===== Supplied information =====

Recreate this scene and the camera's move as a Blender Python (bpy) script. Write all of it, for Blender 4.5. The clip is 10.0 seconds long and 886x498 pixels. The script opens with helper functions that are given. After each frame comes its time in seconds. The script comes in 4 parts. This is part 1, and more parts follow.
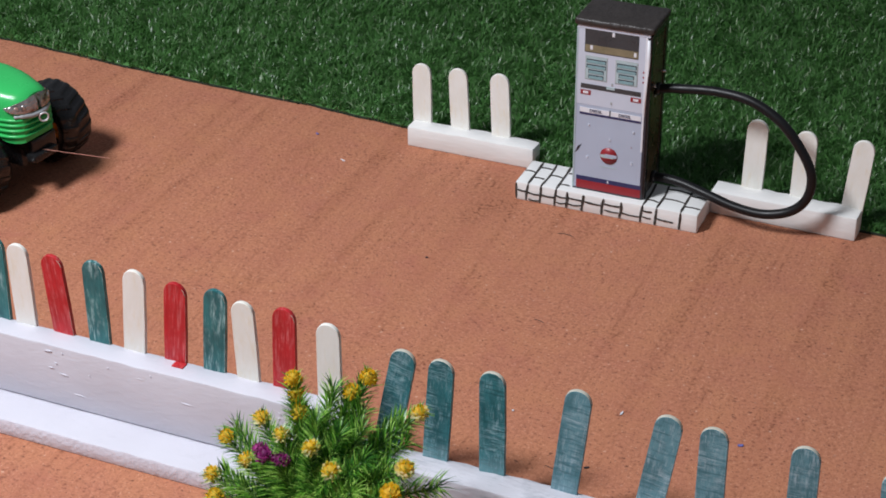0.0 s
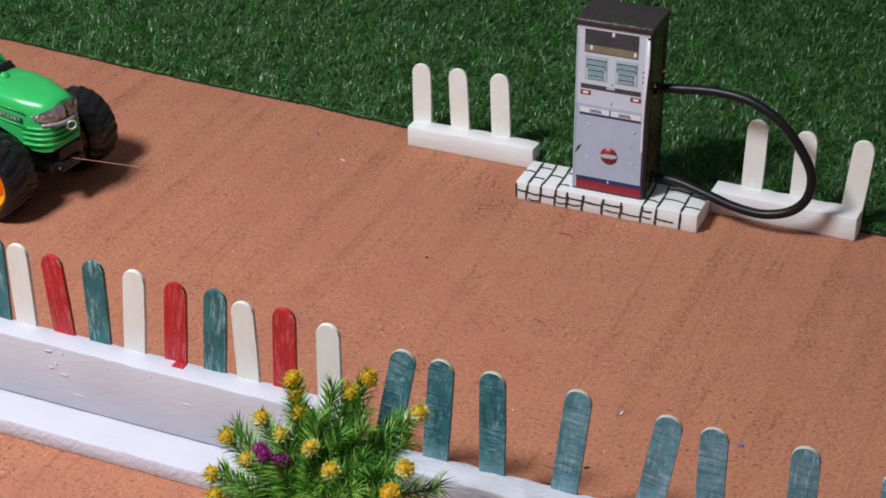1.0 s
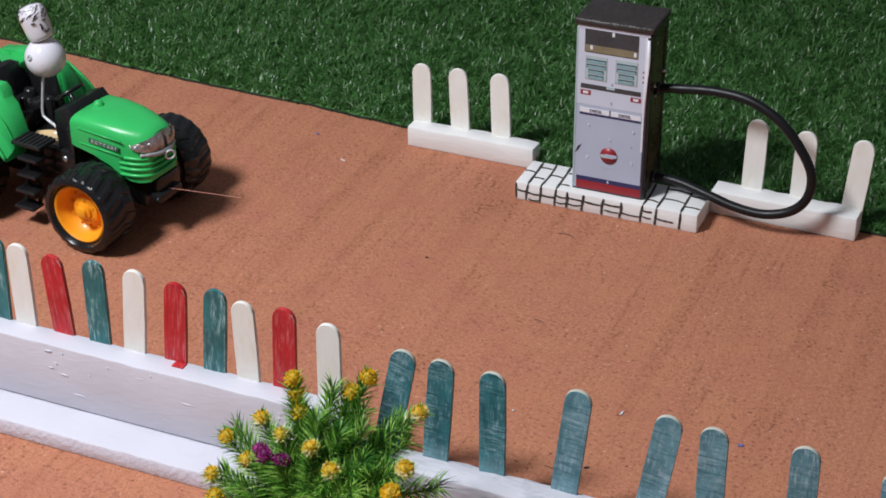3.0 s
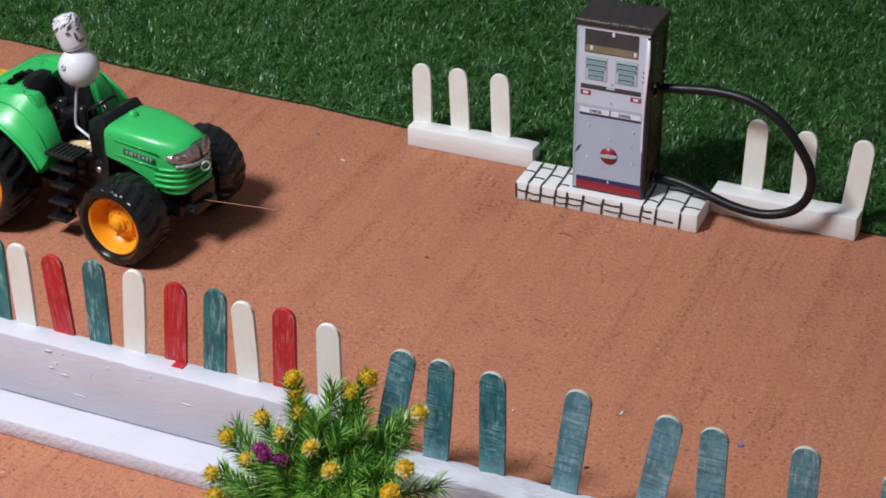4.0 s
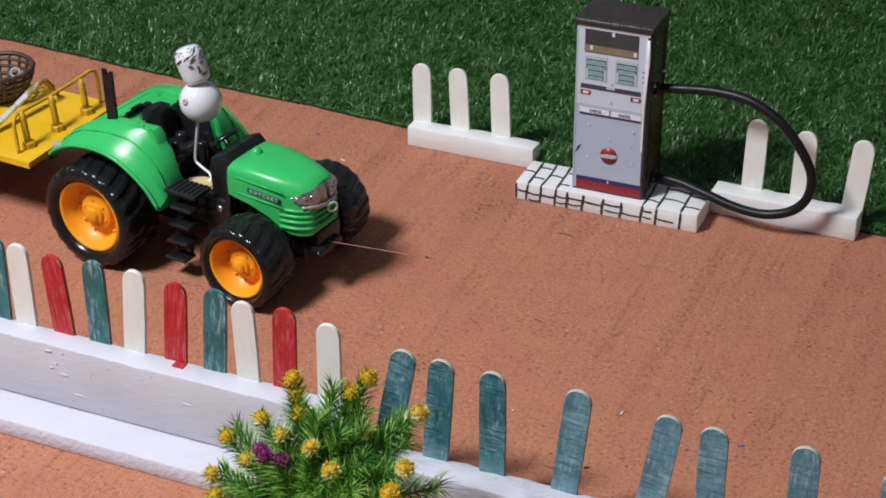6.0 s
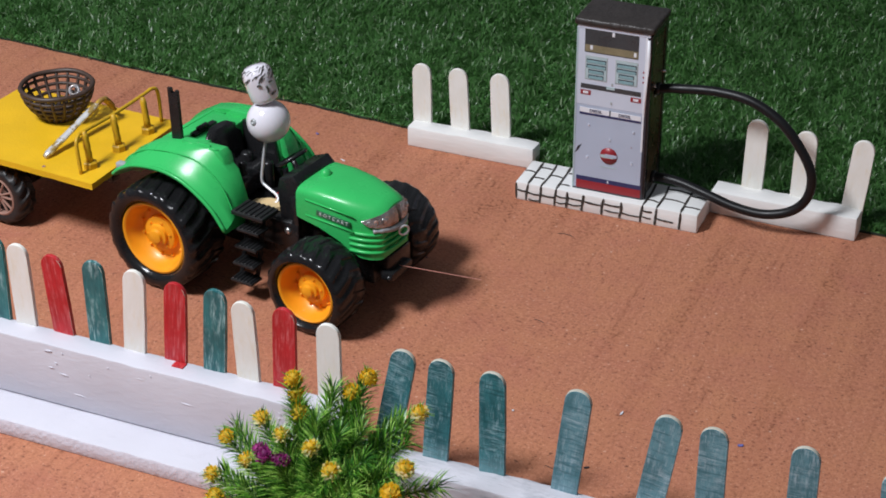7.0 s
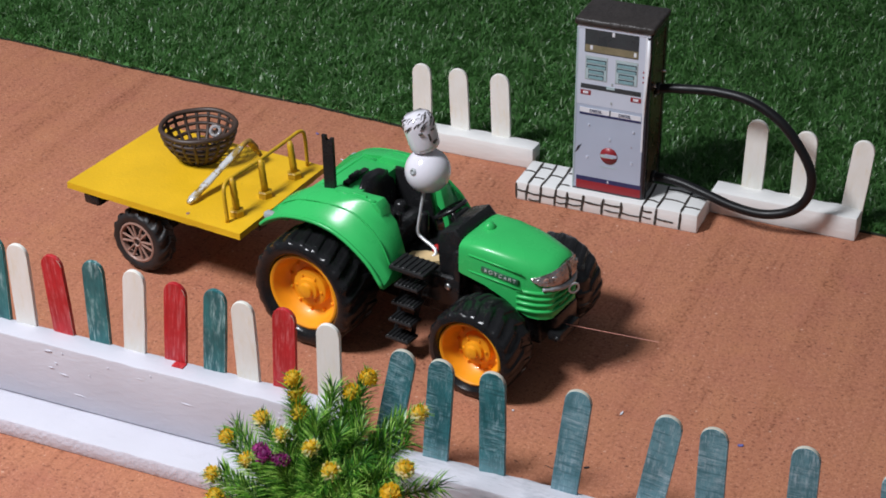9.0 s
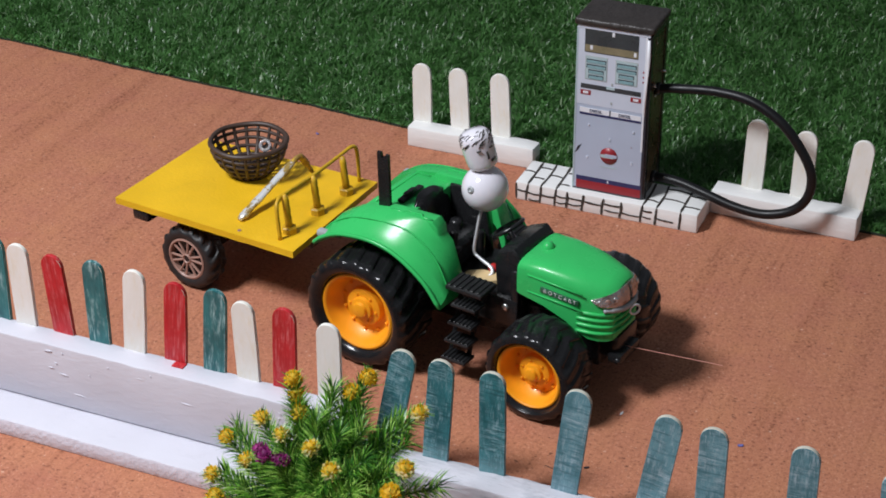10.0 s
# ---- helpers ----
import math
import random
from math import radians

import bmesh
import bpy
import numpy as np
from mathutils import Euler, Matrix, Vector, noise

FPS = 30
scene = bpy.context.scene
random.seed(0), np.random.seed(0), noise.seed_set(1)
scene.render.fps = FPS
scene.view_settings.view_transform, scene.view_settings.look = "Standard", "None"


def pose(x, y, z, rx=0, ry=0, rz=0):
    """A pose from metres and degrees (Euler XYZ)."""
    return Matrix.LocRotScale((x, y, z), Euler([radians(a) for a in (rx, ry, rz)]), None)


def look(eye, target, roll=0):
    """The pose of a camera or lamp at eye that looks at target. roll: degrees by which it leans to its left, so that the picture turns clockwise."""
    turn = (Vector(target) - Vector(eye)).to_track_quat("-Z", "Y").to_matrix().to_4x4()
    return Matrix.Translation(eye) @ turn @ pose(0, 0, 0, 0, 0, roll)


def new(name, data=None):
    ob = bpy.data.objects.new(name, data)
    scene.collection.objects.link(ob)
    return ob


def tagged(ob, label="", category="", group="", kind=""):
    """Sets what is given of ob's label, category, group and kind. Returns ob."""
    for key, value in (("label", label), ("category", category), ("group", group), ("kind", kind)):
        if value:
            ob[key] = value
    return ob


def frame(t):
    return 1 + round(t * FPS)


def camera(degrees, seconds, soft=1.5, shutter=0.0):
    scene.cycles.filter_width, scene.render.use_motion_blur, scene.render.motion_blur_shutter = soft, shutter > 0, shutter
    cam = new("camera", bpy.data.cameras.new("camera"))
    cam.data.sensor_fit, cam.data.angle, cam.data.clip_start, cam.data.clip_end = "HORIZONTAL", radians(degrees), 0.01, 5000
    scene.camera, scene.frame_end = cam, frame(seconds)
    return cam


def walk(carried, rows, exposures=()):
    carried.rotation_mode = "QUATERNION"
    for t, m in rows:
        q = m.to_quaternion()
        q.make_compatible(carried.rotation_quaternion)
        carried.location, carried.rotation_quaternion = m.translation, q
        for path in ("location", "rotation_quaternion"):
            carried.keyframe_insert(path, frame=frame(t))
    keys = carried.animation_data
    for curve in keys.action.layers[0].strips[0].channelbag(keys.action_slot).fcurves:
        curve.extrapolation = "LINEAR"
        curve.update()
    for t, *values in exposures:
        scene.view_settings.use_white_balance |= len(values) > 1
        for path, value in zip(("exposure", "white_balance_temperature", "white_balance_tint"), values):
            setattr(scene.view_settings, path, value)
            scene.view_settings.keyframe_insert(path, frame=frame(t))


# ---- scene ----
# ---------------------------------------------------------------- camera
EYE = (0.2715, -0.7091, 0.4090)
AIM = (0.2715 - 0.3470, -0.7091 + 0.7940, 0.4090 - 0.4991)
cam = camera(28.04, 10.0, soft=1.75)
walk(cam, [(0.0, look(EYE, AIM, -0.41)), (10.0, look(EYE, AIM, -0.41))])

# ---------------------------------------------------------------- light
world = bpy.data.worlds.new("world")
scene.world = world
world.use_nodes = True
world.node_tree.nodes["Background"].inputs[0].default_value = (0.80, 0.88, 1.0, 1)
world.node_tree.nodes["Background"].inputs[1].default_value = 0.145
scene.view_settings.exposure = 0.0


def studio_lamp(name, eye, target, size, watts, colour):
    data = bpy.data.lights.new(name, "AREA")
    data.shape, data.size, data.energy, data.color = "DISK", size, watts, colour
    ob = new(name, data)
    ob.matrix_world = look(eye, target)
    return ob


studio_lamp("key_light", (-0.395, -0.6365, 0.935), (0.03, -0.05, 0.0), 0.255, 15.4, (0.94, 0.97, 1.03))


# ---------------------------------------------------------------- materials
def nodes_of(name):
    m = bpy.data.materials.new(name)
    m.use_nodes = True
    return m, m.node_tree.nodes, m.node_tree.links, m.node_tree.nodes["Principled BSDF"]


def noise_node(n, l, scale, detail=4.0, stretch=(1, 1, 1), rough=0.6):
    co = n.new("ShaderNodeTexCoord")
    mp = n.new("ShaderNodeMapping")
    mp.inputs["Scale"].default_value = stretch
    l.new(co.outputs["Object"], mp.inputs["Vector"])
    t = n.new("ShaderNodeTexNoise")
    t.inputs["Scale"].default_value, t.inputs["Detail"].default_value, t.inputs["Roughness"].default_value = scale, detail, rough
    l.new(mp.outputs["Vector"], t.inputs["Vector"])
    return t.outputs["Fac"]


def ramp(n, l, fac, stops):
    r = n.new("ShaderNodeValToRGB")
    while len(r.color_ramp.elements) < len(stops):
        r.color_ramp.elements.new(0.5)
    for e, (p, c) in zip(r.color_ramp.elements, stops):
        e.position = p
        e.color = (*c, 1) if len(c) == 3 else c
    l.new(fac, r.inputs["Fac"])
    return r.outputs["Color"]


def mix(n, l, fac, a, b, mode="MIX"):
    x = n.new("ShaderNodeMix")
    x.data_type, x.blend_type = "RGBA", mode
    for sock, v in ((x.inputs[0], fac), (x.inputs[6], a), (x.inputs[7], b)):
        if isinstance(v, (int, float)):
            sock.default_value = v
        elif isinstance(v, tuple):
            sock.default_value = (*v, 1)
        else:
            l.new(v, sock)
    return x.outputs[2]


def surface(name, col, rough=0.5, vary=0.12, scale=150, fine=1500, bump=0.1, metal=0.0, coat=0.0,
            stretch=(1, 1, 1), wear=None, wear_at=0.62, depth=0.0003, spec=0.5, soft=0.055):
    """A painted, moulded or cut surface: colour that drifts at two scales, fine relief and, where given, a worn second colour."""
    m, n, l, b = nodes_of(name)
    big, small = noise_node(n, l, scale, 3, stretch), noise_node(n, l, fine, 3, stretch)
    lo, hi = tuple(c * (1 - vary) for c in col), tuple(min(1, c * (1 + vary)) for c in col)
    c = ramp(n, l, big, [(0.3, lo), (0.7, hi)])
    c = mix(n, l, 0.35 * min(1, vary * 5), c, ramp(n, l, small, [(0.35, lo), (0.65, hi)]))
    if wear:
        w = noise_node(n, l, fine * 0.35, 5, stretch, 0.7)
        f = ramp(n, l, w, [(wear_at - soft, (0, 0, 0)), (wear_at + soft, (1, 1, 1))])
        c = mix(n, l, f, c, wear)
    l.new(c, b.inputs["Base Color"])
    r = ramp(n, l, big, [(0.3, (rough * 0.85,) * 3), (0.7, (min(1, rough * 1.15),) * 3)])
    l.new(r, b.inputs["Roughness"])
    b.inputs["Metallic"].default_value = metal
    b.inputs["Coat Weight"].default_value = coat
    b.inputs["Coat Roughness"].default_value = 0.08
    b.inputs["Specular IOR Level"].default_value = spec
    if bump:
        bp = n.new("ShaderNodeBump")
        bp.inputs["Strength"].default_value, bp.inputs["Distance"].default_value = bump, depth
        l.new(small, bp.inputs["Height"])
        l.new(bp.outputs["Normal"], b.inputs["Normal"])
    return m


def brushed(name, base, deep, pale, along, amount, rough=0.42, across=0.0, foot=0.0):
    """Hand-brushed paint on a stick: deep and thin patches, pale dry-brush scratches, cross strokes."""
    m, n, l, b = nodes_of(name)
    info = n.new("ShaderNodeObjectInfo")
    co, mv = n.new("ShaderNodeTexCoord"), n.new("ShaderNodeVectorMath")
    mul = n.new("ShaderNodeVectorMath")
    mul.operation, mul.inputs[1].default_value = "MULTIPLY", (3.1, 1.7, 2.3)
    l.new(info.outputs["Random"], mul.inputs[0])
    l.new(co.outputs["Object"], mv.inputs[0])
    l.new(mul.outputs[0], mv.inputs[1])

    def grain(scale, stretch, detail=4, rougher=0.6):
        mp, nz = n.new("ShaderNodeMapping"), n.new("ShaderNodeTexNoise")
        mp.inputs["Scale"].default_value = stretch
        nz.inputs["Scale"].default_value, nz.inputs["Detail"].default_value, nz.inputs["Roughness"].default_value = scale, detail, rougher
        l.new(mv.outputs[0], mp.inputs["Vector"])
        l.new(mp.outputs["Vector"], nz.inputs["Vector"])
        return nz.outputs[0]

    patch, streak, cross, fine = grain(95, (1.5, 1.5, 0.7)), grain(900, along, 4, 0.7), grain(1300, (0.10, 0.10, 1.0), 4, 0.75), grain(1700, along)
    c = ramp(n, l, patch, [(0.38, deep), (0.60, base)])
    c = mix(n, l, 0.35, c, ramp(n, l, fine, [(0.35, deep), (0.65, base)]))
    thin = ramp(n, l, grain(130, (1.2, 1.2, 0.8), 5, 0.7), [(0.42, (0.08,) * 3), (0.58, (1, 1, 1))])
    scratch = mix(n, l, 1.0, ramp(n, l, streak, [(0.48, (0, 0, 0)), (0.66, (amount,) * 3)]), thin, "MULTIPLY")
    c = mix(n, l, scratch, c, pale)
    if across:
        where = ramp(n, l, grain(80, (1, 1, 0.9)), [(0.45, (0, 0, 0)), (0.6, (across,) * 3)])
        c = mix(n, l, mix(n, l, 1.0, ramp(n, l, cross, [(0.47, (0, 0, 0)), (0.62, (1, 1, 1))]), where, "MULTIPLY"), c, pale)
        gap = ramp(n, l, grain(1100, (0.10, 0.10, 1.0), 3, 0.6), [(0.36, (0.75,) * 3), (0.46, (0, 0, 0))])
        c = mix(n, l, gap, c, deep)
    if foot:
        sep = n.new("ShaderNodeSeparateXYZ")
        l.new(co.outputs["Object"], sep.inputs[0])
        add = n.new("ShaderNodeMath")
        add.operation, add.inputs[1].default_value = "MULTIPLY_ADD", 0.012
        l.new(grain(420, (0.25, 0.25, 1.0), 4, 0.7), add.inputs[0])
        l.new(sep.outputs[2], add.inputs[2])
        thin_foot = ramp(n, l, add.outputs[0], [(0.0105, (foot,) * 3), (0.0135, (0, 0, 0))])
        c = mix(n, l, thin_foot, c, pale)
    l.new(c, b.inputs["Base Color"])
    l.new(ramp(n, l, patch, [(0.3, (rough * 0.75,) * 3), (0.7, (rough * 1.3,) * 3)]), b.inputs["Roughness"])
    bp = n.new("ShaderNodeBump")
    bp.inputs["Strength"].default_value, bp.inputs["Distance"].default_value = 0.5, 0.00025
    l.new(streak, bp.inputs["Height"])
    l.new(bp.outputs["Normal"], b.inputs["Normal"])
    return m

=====

Task objective
From the first line above down to the line with "return 1 + round(t * FPS)", reproduce every line and no others, omitting pictures.

Complete output
Recreate this scene and the camera's move as a Blender Python (bpy) script. Write all of it, for Blender 4.5. The clip is 10.0 seconds long and 886x498 pixels. The script opens with helper functions that are given. After each frame comes its time in seconds. The script comes in 4 parts. This is part 1, and more parts follow.
0.0 s
1.0 s
3.0 s
4.0 s
6.0 s
7.0 s
9.0 s
10.0 s
# ---- helpers ----
import math
import random
from math import radians

import bmesh
import bpy
import numpy as np
from mathutils import Euler, Matrix, Vector, noise

FPS = 30
scene = bpy.context.scene
random.seed(0), np.random.seed(0), noise.seed_set(1)
scene.render.fps = FPS
scene.view_settings.view_transform, scene.view_settings.look = "Standard", "None"


def pose(x, y, z, rx=0, ry=0, rz=0):
    """A pose from metres and degrees (Euler XYZ)."""
    return Matrix.LocRotScale((x, y, z), Euler([radians(a) for a in (rx, ry, rz)]), None)


def look(eye, target, roll=0):
    """The pose of a camera or lamp at eye that looks at target. roll: degrees by which it leans to its left, so that the picture turns clockwise."""
    turn = (Vector(target) - Vector(eye)).to_track_quat("-Z", "Y").to_matrix().to_4x4()
    return Matrix.Translation(eye) @ turn @ pose(0, 0, 0, 0, 0, roll)


def new(name, data=None):
    ob = bpy.data.objects.new(name, data)
    scene.collection.objects.link(ob)
    return ob


def tagged(ob, label="", category="", group="", kind=""):
    """Sets what is given of ob's label, category, group and kind. Returns ob."""
    for key, value in (("label", label), ("category", category), ("group", group), ("kind", kind)):
        if value:
            ob[key] = value
    return ob


def frame(t):
    return 1 + round(t * FPS)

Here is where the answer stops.